Rosmin’s sister, for example, is only 13, but was pulled out of school early this year to help out at home when their mother got pregnant.

Kamarulzaman says there is also little incentive for older kids to stay in school since the school only teaches the elementary school syllabus, which is typically for children aged seven to 12.

He said he wants to start teaching the secondary school syllabus — if he can secure funding that will provide the teachers and the necessary space.

What next?

Experts say Malaysia should look at improving the Rohingya’s access to employment, healthcare and education.

“It is really about livelihood — being able to work and to feed their families and to have enough money to use services from the market. If they cannot access government services, they need money for healthcare services and to send their children to school,” Oh Su-Ann, a visiting fellow at Singapore’s ISEAS – Yusof Ishak Institute.

Towle from the UNCHR says he can understand why Malaysia is afraid committing towards formal arrangements for the refugees might cause more to arrive.

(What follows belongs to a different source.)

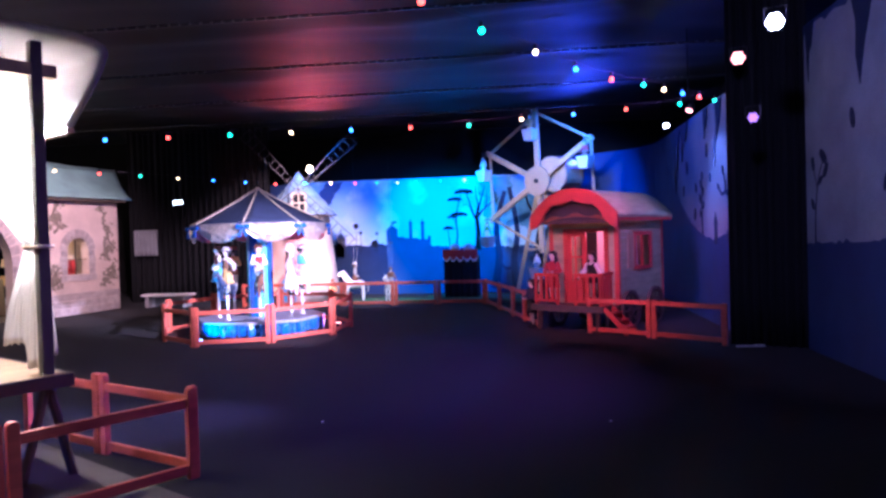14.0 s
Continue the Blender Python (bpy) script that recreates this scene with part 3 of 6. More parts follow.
def limb(points, w0, w1, material, parent, plane, level=0.0115, name="tree_limb"):
    """A painted limb that bends through the points and thins from w0 to w1."""
    pts = [Vector(p) for p in points]
    fine = []
    for i in range(len(pts) - 1):
        p0, p1, p2, p3 = pts[max(0, i - 1)], pts[i], pts[i + 1], pts[min(len(pts) - 1, i + 2)]
        for j in range(5):
            t = j / 5
            fine.append(0.5 * (2 * p1 + (p2 - p0) * t + (2 * p0 - 5 * p1 + 4 * p2 - p3) * t * t + (3 * p1 - p0 - 3 * p2 + p3) * t ** 3))
    fine.append(pts[-1])
    left, right = [], []
    for i, p in enumerate(fine):
        d = (fine[min(len(fine) - 1, i + 1)] - fine[max(0, i - 1)]).normalized()
        w = w0 + (w1 - w0) * i / (len(fine) - 1)
        left.append((p.x - d.y * w, p.y + d.x * w)), right.append((p.x + d.y * w, p.y - d.x * w))
    painted(name, left + right[::-1], material, level, parent, plane)


def flat_crown(x, z, w, h, seed, parent, plane, level, material=None):
    """An umbrella crown: lumpy above, nearly flat below."""
    up_ = [(x - w + 2 * w * i / 22, z + h * (1 - (2 * i / 22 - 1) ** 2) ** 0.6 * (0.75 + 0.5 * abs(noise.noise(Vector((i * 0.6, seed, 0)))))) for i in range(23)]
    dn = [(x + w - 2 * w * i / 16, z - 0.25 * h * abs(noise.noise(Vector((i * 0.9, seed, 3))))) for i in range(1, 16)]
    painted("tree_crown", up_ + dn, material or M["sil"], level, parent, plane)


# slender pines with flat crowns
limb([(-1.62, 1.2), (-1.57, 1.5), (-1.6, 1.9), (-1.53, 2.3), (-1.45, 2.6)], 0.022, 0.008, M["sil"], backdrop, BP)
limb([(-1.77, 1.2), (-1.8, 1.45), (-1.82, 1.68)], 0.014, 0.006, M["sil"], backdrop, BP)
limb([(-1.58, 1.75), (-1.68, 1.95), (-1.74, 1.98)], 0.009, 0.004, M["sil"], backdrop, BP)
for k, (x, z, w, h) in enumerate(((-1.38, 2.58, 0.26, 0.15), (-1.62, 2.4, 0.2, 0.12), (-1.52, 2.0, 0.24, 0.13), (-1.8, 1.66, 0.15, 0.1), (-1.7, 1.95, 0.14, 0.08))):
    flat_crown(x, z, w, h, k, backdrop, BP, 0.0128 + 0.0003 * k)
# the large bare tree
BIG = [([(-1.04, 1.1), (-1.02, 1.5), (-1.05, 1.9), (-1.0, 2.25)], 0.075, 0.035), ([(-1.05, 1.85), (-1.17, 2.1), (-1.24, 2.35), (-1.33, 2.62)], 0.035, 0.006), ([(-1.0, 2.2), (-0.92, 2.45), (-0.84, 2.75)], 0.03, 0.006),
       ([(-1.03, 1.95), (-0.88, 2.15), (-0.7, 2.3), (-0.6, 2.5)], 0.03, 0.006), ([(-1.2, 2.2), (-1.3, 2.28), (-1.42, 2.3)], 0.012, 0.004), ([(-1.0, 2.25), (-1.06, 2.5), (-1.07, 2.75)], 0.018, 0.004), ([(-0.82, 2.2), (-0.78, 2.45), (-0.8, 2.6)], 0.012, 0.004),
       ([(-0.92, 2.45), (-1.0, 2.62), (-0.98, 2.75)], 0.009, 0.003), ([(-0.7, 2.3), (-0.55, 2.34), (-0.48, 2.45)], 0.012, 0.004)]
for k, (pts, w0, w1) in enumerate(BIG):
    limb(pts, w0, w1, M["sil"], backdrop, BP, 0.0142 + 0.0003 * k)
# dark trunks behind the wheel
for k, (pts, w0, w1) in enumerate((([(-0.62, 0.1), (-0.5, 0.9), (-0.55, 1.7), (-0.32, 2.6)], 0.11, 0.05), ([(-0.06, 0.0), (-0.12, 0.8), (-0.02, 1.6), (-0.2, 2.7)], 0.1, 0.05), ([(-0.5, 0.75), (-0.3, 0.6), (-0.1, 0.7)], 0.04, 0.03), ([(0.55, 0.0), (0.5, 1.0), (0.62, 2.0), (0.55, 2.9)], 0.12, 0.05), ([(0.58, 1.8), (0.3, 2.2), (0.2, 2.6)], 0.05, 0.015))):
    limb(pts, w0, w1, M["sil_blue"] if k < 3 else M["sil"], backdrop, BP, 0.0185 + 0.0004 * k, "tree_trunk")
# teal patches: coloured shadows on the sky, put into the backdrop's colour
for x, z in ((-0.45, 2.2), (0.35, 2.1), (-0.55, 2.75)):
    painted("shadow_patch", [(x + 0.42 * (1 + 0.35 * noise.noise(Vector((3 * math.cos(a), 3 * math.sin(a), x)))) * math.cos(a), min(2.99, z + 0.5 * (1 + 0.35 * noise.noise(Vector((3 * math.cos(a), 3 * math.sin(a), z)))) * math.sin(a))) for a in (2 * math.pi * i / 60 for i in range(60))], mat("painted_teal_shadow", (0.09, 0.26, 0.36), 0.85, vary=0.3) if x == -0.45 else bpy.data.materials["painted_teal_shadow"], 0.0055 + 0.001 * abs(x), backdrop, BP)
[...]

“We believe that a carefully managed registration scheme, where UNHCR and the Government, working closely together, can mitigate the risks of this but could also deliver the positive dividends to Malaysia and to refugees,” he said.

But despite the difficulties with work and education, the Rohingya students and parents at the Penang school say they are happy.

Malaysia is peaceful compared to what he left behind, says Anwar. Now, he spends his free time playing football with new friends from the neighborhood.

Likewise, Jubairah Bashir, 34, who brought three children to her illegal migrant husband in Penang in 2013, says she has picked up basic Bahasa Melayu and can buy her groceries. She has also made Malaysian friends.

“If I can, I want to go home to Myanmar. But otherwise Malaysia is good and the children have school here,” she says.

“At least the family is together now.”